Data lines
※ ※ ※

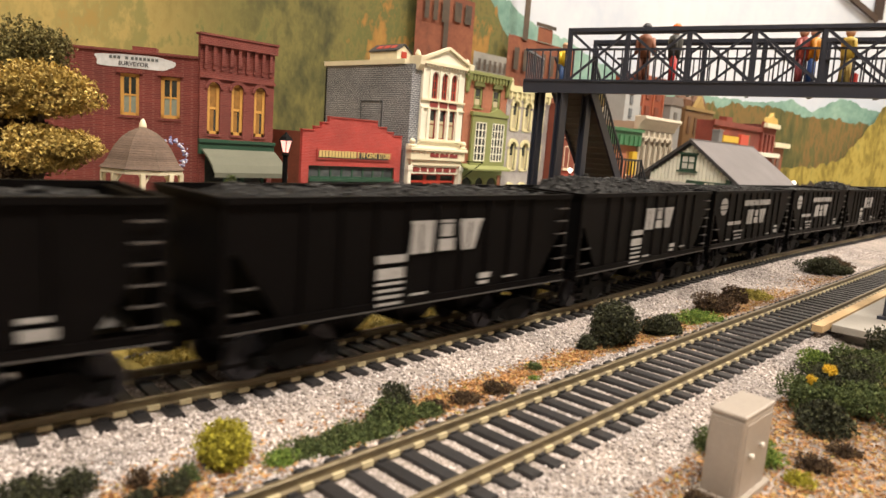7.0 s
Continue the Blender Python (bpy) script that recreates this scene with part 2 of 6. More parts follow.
# ---- mesh building, in millimetres ----
class Mesh:
    def __init__(self):
        self.v, self.f, self.m, self.slot, self.n = [], [], [], 0, 0

    def add(self, verts, faces):
        k = self.n
        self.v.extend(verts)
        self.f.extend([tuple(i + k for i in q) for q in faces])
        self.m.extend([self.slot] * len(faces))
        self.n += len(verts)
        return self

    def box(self, x0, x1, y0, y1, z0, z1):
        p = [(x, y, z) for z in (z0, z1) for y in (y0, y1) for x in (x0, x1)]
        return self.add(p, [(0, 2, 3, 1), (4, 5, 7, 6), (0, 1, 5, 4), (2, 6, 7, 3), (0, 4, 6, 2), (1, 3, 7, 5)])

    def bar(self, a, b, w, h=None):
        """A square bar from a to b, w wide and h high."""
        a, b = Vector(a), Vector(b)
        d = (b - a).normalized()
        s = d.cross(Vector((0, 0, 1)))
        s = (s if s.length > 1e-4 else Vector((1, 0, 0))).normalized()
        u = s.cross(d)
        h = h or w
        p = [tuple(e + s * i * w / 2 + u * j * h / 2) for e in (a, b) for i, j in ((-1, -1), (1, -1), (1, 1), (-1, 1))]
        return self.add(p, [(3, 2, 1, 0), (4, 5, 6, 7), (0, 1, 5, 4), (1, 2, 6, 5), (2, 3, 7, 6), (3, 0, 4, 7)])

    def prism(self, poly, axis, a, b):
        """A polygon drawn out along an axis from a to b; its two coordinates are the other axes in order."""
        def at(p, t):
            return {"x": (t, p[0], p[1]), "y": (p[0], t, p[1]), "z": (p[0], p[1], t)}[axis]
        n = len(poly)
        vs = [at(p, a) for p in poly] + [at(p, b) for p in poly]
        fs = [tuple(range(n - 1, -1, -1)), tuple(range(n, 2 * n))] + [(i, (i + 1) % n, n + (i + 1) % n, n + i) for i in range(n)]
        return self.add(vs, fs)

    def turn(self, prof, cx=0, cy=0, n=16, axis="z"):
        """A body of revolution from (radius, height) pairs."""
        vs, fs = [], []
        for r, h in prof:
            for i in range(n):
                a = 2 * math.pi * i / n
                c, s = r * math.cos(a), r * math.sin(a)
                vs.append({"z": (cx + c, cy + s, h), "y": (cx + c, h, cy + s), "x": (h, cx + c, cy + s)}[axis])
        for j in range(len(prof) - 1):
            for i in range(n):
                fs.append((j * n + i, j * n + (i + 1) % n, (j + 1) * n + (i + 1) % n, (j + 1) * n + i))
        fs += [tuple(range(n - 1, -1, -1)), tuple(range((len(prof) - 1) * n, len(prof) * n))]
        return self.add(vs, fs)

    def tube(self, a, b, r, r2=None, n=8):
        a, b = Vector(a), Vector(b)
        d = (b - a).normalized()
        s = d.cross(Vector((0, 0, 1)))
        s = (s if s.length > 1e-4 else Vector((1, 0, 0))).normalized()
        u = s.cross(d)
        vs = []
        for e, rr in ((a, r), (b, r if r2 is None else r2)):
            vs += [tuple(e + s * rr * math.cos(2 * math.pi * i / n) + u * rr * math.sin(2 * math.pi * i / n)) for i in range(n)]
        return self.add(vs, [(i, (i + 1) % n, n + (i + 1) % n, n + i) for i in range(n)] + [tuple(range(n - 1, -1, -1)), tuple(range(n, 2 * n))])

    def grid(self, x0, x1, nx, y0, y1, ny, z):
        vs = [(x0 + (x1 - x0) * i / nx, y0 + (y1 - y0) * j / ny, 0) for j in range(ny + 1) for i in range(nx + 1)]
        vs = [(x, y, z(x, y)) for x, y, _ in vs]
        return self.add(vs, [(j * (nx + 1) + i, j * (nx + 1) + i + 1, (j + 1) * (nx + 1) + i + 1, (j + 1) * (nx + 1) + i) for j in range(ny) for i in range(nx)])

    def data(self, name, mats, smooth=False):
        me = bpy.data.meshes.new(name)
        me.from_pydata([(x * 0.001, y * 0.001, z * 0.001) for x, y, z in self.v], [], self.f)
        for mt in mats if isinstance(mats, (list, tuple)) else [mats]:
            me.materials.append(mt)
        if isinstance(mats, (list, tuple)):
            me.polygons.foreach_set("material_index", self.m)
        bm = bmesh.new()
        bm.from_mesh(me)
        bmesh.ops.recalc_face_normals(bm, faces=bm.faces)
        bm.to_mesh(me)
        bm.free()
        if smooth:
            me.shade_smooth()
        return me


def part(name, mesh, mat, parent=None, label="", smooth=False, bevel=0.0, at=None):
    """Links a mesh as one object, under a thing or a part."""
    ob = new(name, mesh if isinstance(mesh, bpy.types.Mesh) else mesh.data(name, mat, smooth))
    ob.parent = parent
    if at is not None:
        ob.matrix_basis = at
    if bevel:
        b = ob.modifiers.new("edge", "BEVEL")
        b.width, b.segments, b.limit_method = bevel * 0.001, 2, "ANGLE"
    return tagged(ob, label) if label else ob


def thing(name, label, category, at=None, group="", kind=""):
    ob = new(name)
    ob.empty_display_size = 0.01
    if at is not None:
        ob.matrix_basis = at
    return tagged(ob, label, category, group, kind)


def mm(x, y, z=0, rx=0, ry=0, rz=0):
    return pose(x * 0.001, y * 0.001, z * 0.001, rx, ry, rz)


FONT_CACHE = {}


def words(name, body, size, mat, parent, at, bold=0.0, squeeze=1.0):
    """Raised lettering as a mesh, centred, facing -y; size in mm."""
    key = (body, size, bold, mat.name)
    if key not in FONT_CACHE:
        cu = bpy.data.curves.new("lettering", "FONT")
        cu.body, cu.size, cu.extrude, cu.offset = body, size * 0.001, 0.00012, bold * 0.001
        cu.align_x, cu.align_y, cu.resolution_u = "CENTER", "CENTER", 2
        tmp = new("lettering", cu)
        me = bpy.data.meshes.new_from_object(tmp.evaluated_get(bpy.context.evaluated_depsgraph_get()))
        bpy.data.objects.remove(tmp)
        me.materials.clear()
        me.materials.append(mat)
        FONT_CACHE[key] = me
    ob = new(name, FONT_CACHE[key])
    ob.parent = parent
    ob.matrix_basis = at @ pose(0, 0, 0, 90, 0, 0) @ Matrix.Diagonal((squeeze, 1, 1, 1))
    return ob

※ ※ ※

Problem details
The lines from the top of the data above through the one holding "2), (1, 3, 7, 5)])" are to be repeated exactly, and only those, with no pictures.

Finished exercise
7.0 s
Continue the Blender Python (bpy) script that recreates this scene with part 2 of 6. More parts follow.
# ---- mesh building, in millimetres ----
class Mesh:
    def __init__(self):
        self.v, self.f, self.m, self.slot, self.n = [], [], [], 0, 0

    def add(self, verts, faces):
        k = self.n
        self.v.extend(verts)
        self.f.extend([tuple(i + k for i in q) for q in faces])
        self.m.extend([self.slot] * len(faces))
        self.n += len(verts)
        return self

    def box(self, x0, x1, y0, y1, z0, z1):
        p = [(x, y, z) for z in (z0, z1) for y in (y0, y1) for x in (x0, x1)]
        return self.add(p, [(0, 2, 3, 1), (4, 5, 7, 6), (0, 1, 5, 4), (2, 6, 7, 3), (0, 4, 6, 2), (1, 3, 7, 5)])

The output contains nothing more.